No podrá haber revolución social firme y duradera, que nos conduzca a una nueva sociedad, sin que se desarrolle al mismo tiempo una revolución de la conciencia, que implica:

-Conciencia social, que es conocimiento de la realidad y sensibilidad ante tanta injusticia que hace sufrir a los más empobrecidos.

-Conciencia crítica para analizar las causas estructurales de la realidad social, económica, política.

-Conciencia ética, que significa desterrar cualquier otro interés personal o grupal, sea de carácter económico o político en aras del desarrollo de la justicia social y el bien común. La conciencia ética, que es honradez, transparencia, autenticidad, pasión por la verdad, espíritu de servicio, es base para la revolución que hoy la humanidad necesita.

Asimismo, la globalización del capitalismo neoliberal nos desafía a conformar y fortalecer, sin protagonismos personales o grupales, una red mundial de solidaridad entre los pueblos del mundo, comenzando dentro del propio país. Esta red trataría de articular las distintas expresiones de solidaridad existentes tanto en el Norte como en el Sur.

Es hora de romper fronteras, abrir puertas y ventanas a los pueblos del mundo, con una actitud de respeto y diálogo, libres de resentimientos y prejuicios, apostando por la vida de las personas y de la naturaleza, y por una Iglesia abierta al Espíritu, renovada y renovadora, libre y liberadora, con sabor a profecía y a pueblo, incluyente y comunitaria.
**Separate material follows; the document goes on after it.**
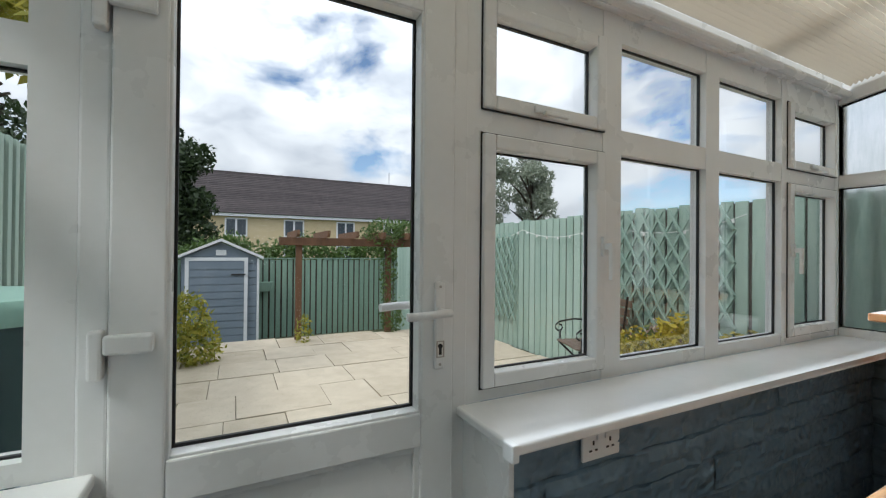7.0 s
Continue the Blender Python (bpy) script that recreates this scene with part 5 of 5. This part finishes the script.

El cambio del que el mundo está urgido exige hombres nuevos y mujeres nuevas. Los nuevos sujetos no nacen espontáneamente con las nuevas estructuras, como bien señala Pablo Richard, sino que hay que forjarlos al ritmo de la resistencia y de la lucha. Sólo los hombres y mujeres con profundidad ética y espiritual, de corazón solidario y conciencia universal y con un estilo de vida sencillo, austero, profético, servicial y profundamente humano, serán capaces de aportar al cambio estructural a nivel local, nacional, continental y mundial.

Hermanos y hermanos, esta es nuestra esperanza que hemos deseado compartir con vosotros, dando razón de ella.